● **DATA**
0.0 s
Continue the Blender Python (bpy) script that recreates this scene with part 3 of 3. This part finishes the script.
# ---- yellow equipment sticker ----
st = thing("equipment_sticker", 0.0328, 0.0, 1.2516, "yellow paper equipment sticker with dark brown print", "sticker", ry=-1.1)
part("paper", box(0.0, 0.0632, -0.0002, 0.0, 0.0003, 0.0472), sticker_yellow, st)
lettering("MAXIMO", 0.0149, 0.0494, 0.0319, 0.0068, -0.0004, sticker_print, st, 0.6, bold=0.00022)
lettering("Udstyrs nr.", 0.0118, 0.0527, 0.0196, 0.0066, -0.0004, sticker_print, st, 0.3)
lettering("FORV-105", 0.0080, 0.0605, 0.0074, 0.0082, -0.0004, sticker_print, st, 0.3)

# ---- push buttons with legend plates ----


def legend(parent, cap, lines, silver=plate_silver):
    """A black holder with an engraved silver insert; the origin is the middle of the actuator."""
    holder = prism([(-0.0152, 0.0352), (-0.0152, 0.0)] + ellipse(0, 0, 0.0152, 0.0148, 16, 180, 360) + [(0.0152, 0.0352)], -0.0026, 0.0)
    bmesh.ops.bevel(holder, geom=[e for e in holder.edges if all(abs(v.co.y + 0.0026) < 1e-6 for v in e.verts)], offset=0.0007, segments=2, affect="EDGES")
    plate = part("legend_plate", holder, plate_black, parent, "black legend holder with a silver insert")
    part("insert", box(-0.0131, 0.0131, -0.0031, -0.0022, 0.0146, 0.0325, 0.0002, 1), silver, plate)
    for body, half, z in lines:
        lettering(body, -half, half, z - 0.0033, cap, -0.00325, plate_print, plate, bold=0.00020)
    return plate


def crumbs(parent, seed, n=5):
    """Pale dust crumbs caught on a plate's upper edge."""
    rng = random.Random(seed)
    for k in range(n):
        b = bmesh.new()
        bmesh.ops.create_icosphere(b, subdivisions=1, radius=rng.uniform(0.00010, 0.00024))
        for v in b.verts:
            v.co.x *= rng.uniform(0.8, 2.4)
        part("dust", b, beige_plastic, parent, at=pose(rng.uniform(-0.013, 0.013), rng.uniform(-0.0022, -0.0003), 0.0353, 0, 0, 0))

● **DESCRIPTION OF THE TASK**
Everything from the line that contains "Continue the Blender" through the line that contains "return plate" is to be transcribed exactly, and nothing outside that range.

● **ANSWER BELOW**
Continue the Blender Python (bpy) script that recreates this scene with part 3 of 3. This part finishes the script.
# ---- yellow equipment sticker ----
st = thing("equipment_sticker", 0.0328, 0.0, 1.2516, "yellow paper equipment sticker with dark brown print", "sticker", ry=-1.1)
part("paper", box(0.0, 0.0632, -0.0002, 0.0, 0.0003, 0.0472), sticker_yellow, st)
lettering("MAXIMO", 0.0149, 0.0494, 0.0319, 0.0068, -0.0004, sticker_print, st, 0.6, bold=0.00022)
lettering("Udstyrs nr.", 0.0118, 0.0527, 0.0196, 0.0066, -0.0004, sticker_print, st, 0.3)
lettering("FORV-105", 0.0080, 0.0605, 0.0074, 0.0082, -0.0004, sticker_print, st, 0.3)

# ---- push buttons with legend plates ----


def legend(parent, cap, lines, silver=plate_silver):
    """A black holder with an engraved silver insert; the origin is the middle of the actuator."""
    holder = prism([(-0.0152, 0.0352), (-0.0152, 0.0)] + ellipse(0, 0, 0.0152, 0.0148, 16, 180, 360) + [(0.0152, 0.0352)], -0.0026, 0.0)
    bmesh.ops.bevel(holder, geom=[e for e in holder.edges if all(abs(v.co.y + 0.0026) < 1e-6 for v in e.verts)], offset=0.0007, segments=2, affect="EDGES")
    plate = part("legend_plate", holder, plate_black, parent, "black legend holder with a silver insert")
    part("insert", box(-0.0131, 0.0131, -0.0031, -0.0022, 0.0146, 0.0325, 0.0002, 1), silver, plate)
    for body, half, z in lines:
        lettering(body, -half, half, z - 0.0033, cap, -0.00325, plate_print, plate, bold=0.00020)
    return plate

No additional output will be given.